The best teams treat AI suggestions as throughput multipliers for constrained work, not as decision-makers for open-ended work.
5) Performance & security considerations
AI tooling introduces new performance and security concerns:
- Latency budgets: developers will abandon tools that block flow. Cache aggressively and keep the “helpful” path fast.
- Context leakage: prompts can include secrets, customer data, or proprietary logic. Enforce redaction, allowlists, and least-privilege context.
- Supply chain risk: AI-generated code can import unnecessary libraries or patterns. Your dependency policy becomes more important, not less.
A simple architecture guardrail is “no new dependency without a human reason.” Another is “no secrets in context, ever.”
6) Tradeoffs & misconceptions
- Misconception: AI makes code cheaper. It can make changes cheaper, but maintenance costs can rise if quality gates are weak.
- Tradeoff: speed vs coherence. If AI generates many styles, your codebase becomes heterogeneous.
- Tradeoff: local optimization vs system design. AI helps write modules; it does not automatically design boundaries.
The maintainability move is to standardize patterns (lint rules, templates, architecture decision records) so AI is drafting within a coherent system.
7) FAQs
Q: When should we mandate AI usage?
A: Usually you shouldn’t. Mandate outcomes (tests, docs, review) and let developers choose tooling.

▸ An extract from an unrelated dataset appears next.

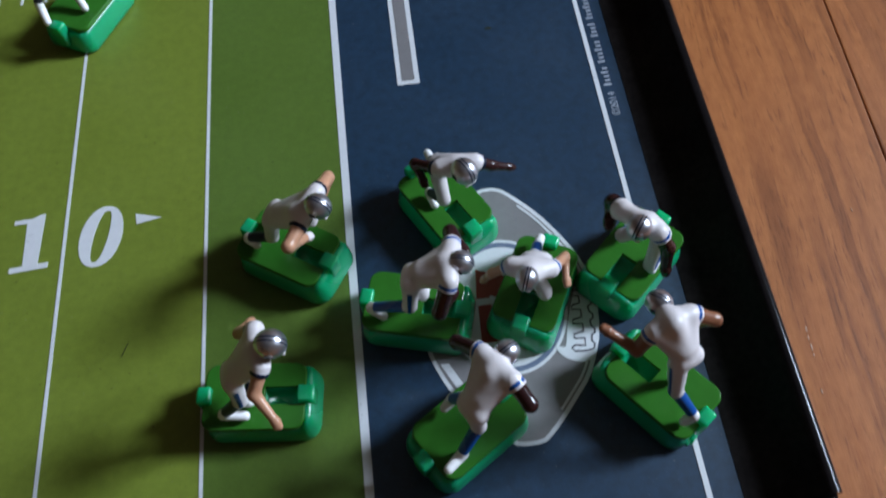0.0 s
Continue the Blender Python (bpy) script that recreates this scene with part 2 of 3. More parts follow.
def loft(name, rings, material, parent, caps=(True, True), smooth=True, label=""):
    """Outlines of equal count at rising heights, joined by faces. rings: (points, z)."""
    n, verts, faces = len(rings[0][0]), [], []
    for pts, z in rings:
        verts += [(x, y, z) for x, y in pts]
    for k in range(len(rings) - 1):
        faces += [[k * n + i, k * n + (i + 1) % n, (k + 1) * n + (i + 1) % n, (k + 1) * n + i] for i in range(n)]
    if caps[0]:
        faces.append(list(range(n - 1, -1, -1)))
    if caps[1]:
        faces.append([(len(rings) - 1) * n + i for i in range(n)])
    return mesh_object(name, verts, faces, material, parent, smooth, label)


def ellipse(cx, cy, a, b, n=64):
    return [(cx + a * math.cos(2 * math.pi * i / n), cy + b * math.sin(2 * math.pi * i / n)) for i in range(n)]


def stroke(points, width, closed=False):
    """Two outlines either side of a line of points."""
    left, right, n = [], [], len(points)
    for i in range(n):
        p, q = points[(i - 1) % n if closed else max(i - 1, 0)], points[(i + 1) % n if closed else min(i + 1, n - 1)]
        d = Vector((q[0] - p[0], q[1] - p[1])).normalized()
        left.append((points[i][0] - d.y * width / 2, points[i][1] + d.x * width / 2))
        right.append((points[i][0] + d.y * width / 2, points[i][1] - d.x * width / 2))
    return right, left


def smoothed(points, rounds=2, closed=False):
    for _ in range(rounds):
        out = [] if closed else [points[0]]
        for i in range(len(points) if closed else len(points) - 1):
            (ax, ay), (bx, by) = points[i], points[(i + 1) % len(points)]
            out += [(0.75 * ax + 0.25 * bx, 0.75 * ay + 0.25 * by), (0.25 * ax + 0.75 * bx, 0.25 * ay + 0.75 * by)]
        points = out if closed else out + [points[-1]]
    return points


# ---- the room: unseen, added to close the place and bounce warm light ----
def wall(name, x0, x1, y0, y1, z0, z1, material):
    ob = part(name, box_bm(x0, x1, y0, y1, z0, z1, unit=1.0), material, None)
    return tagged(ob, kind="structure")


tagged(wall("floor", ROOM_W - 0.1, WALL_X + 0.1, ROOM_S - 0.1, ROOM_N + 0.1, FLOOR_Z - 0.1, FLOOR_Z, M_FLOOR), "brown carpeted floor under the table", "floor")
tagged(wall("ceiling", ROOM_W - 0.1, WALL_X + 0.1, ROOM_S - 0.1, ROOM_N + 0.1, CEIL_Z, CEIL_Z + 0.1, M_CEIL), "unseen tan ceiling, toned for warm bounce light", "ceiling")
tagged(wall("wall_west", ROOM_W - 0.1, ROOM_W, ROOM_S, ROOM_N, FLOOR_Z, CEIL_Z, M_WALL), "unseen beige wall, toned for warm bounce light", "wall")
tagged(wall("wall_north", ROOM_W - 0.1, WALL_X + 0.1, ROOM_N, ROOM_N + 0.1, FLOOR_Z, CEIL_Z, M_WALL), "unseen beige wall, toned for warm bounce light", "wall")
tagged(wall("wall_south", ROOM_W - 0.1, WALL_X + 0.1, ROOM_S - 0.1, ROOM_S, FLOOR_Z, CEIL_Z, M_WALL), "unseen beige wall, toned for warm bounce light", "wall")


def window_wall():
    """The wall with a real opening, in four blocks joined to one mesh."""
    bm = bmesh.new()
    for y0, y1, z0, z1 in ((ROOM_S, WIN_Y0, FLOOR_Z, CEIL_Z), (WIN_Y1, ROOM_N, FLOOR_Z, CEIL_Z), (WIN_Y0, WIN_Y1, FLOOR_Z, WIN_Z0), (WIN_Y0, WIN_Y1, WIN_Z1, CEIL_Z)):
        b2 = box_bm(WALL_X, WALL_X + 0.1, y0, y1, z0, z1, unit=1.0)
        me = bpy.data.meshes.new("tmp")
        b2.to_mesh(me)
        b2.free()
        bm.from_mesh(me)
        bpy.data.meshes.remove(me)
    tagged(part("wall_east", bm, M_WALL, None), "unseen beige wall with a window opening, toned for bounce light", "wall", kind="structure")
    win = tagged(new("window_1"), "white framed window letting daylight in", "window", kind="structure")
    win.location = (WALL_X + 0.05, 0, 0)
    for y0, y1, z0, z1 in ((WIN_Y0, WIN_Y0 + 0.05, WIN_Z0, WIN_Z1), (WIN_Y1 - 0.05, WIN_Y1, WIN_Z0, WIN_Z1), (WIN_Y0 + 0.05, WIN_Y1 - 0.05, WIN_Z0, WIN_Z0 + 0.05), (WIN_Y0 + 0.05, WIN_Y1 - 0.05, WIN_Z1 - 0.05, WIN_Z1)):
        part("window_frame", box_bm(-0.02, 0.03, y0, y1, z0, z1, 0.004, unit=1.0), M_FRAME, win)
    pane = part("pane", box_bm(0.0, 0.004, WIN_Y0 + 0.05, WIN_Y1 - 0.05, WIN_Z0 + 0.05, WIN_Z1 - 0.05, unit=1.0), M_GLASS, win)
    pane.visible_shadow = False


window_wall()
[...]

Q: When should we prohibit AI suggestions?
A: For secrets-heavy contexts, regulated data, and security-sensitive auth flows unless you have hardened redaction and review.
Q: What’s the cleanest way to integrate AI into CI?
A: Don’t let it “generate and merge.” Let it propose, then validate with deterministic checks.
Q: What does “AI-proof architecture” look like?
A: Clear module boundaries, strong tests, typed interfaces, and repeatable build pipelines.
8) Key takeaways
- AI dev tools are a drafting layer; correctness still comes from deterministic verification.
- Separate suggestion, verification, and governance in your workflow design.
- Protect context aggressively; treat prompts like sensitive logs.
- Optimize for long-term coherence, not short-term velocity.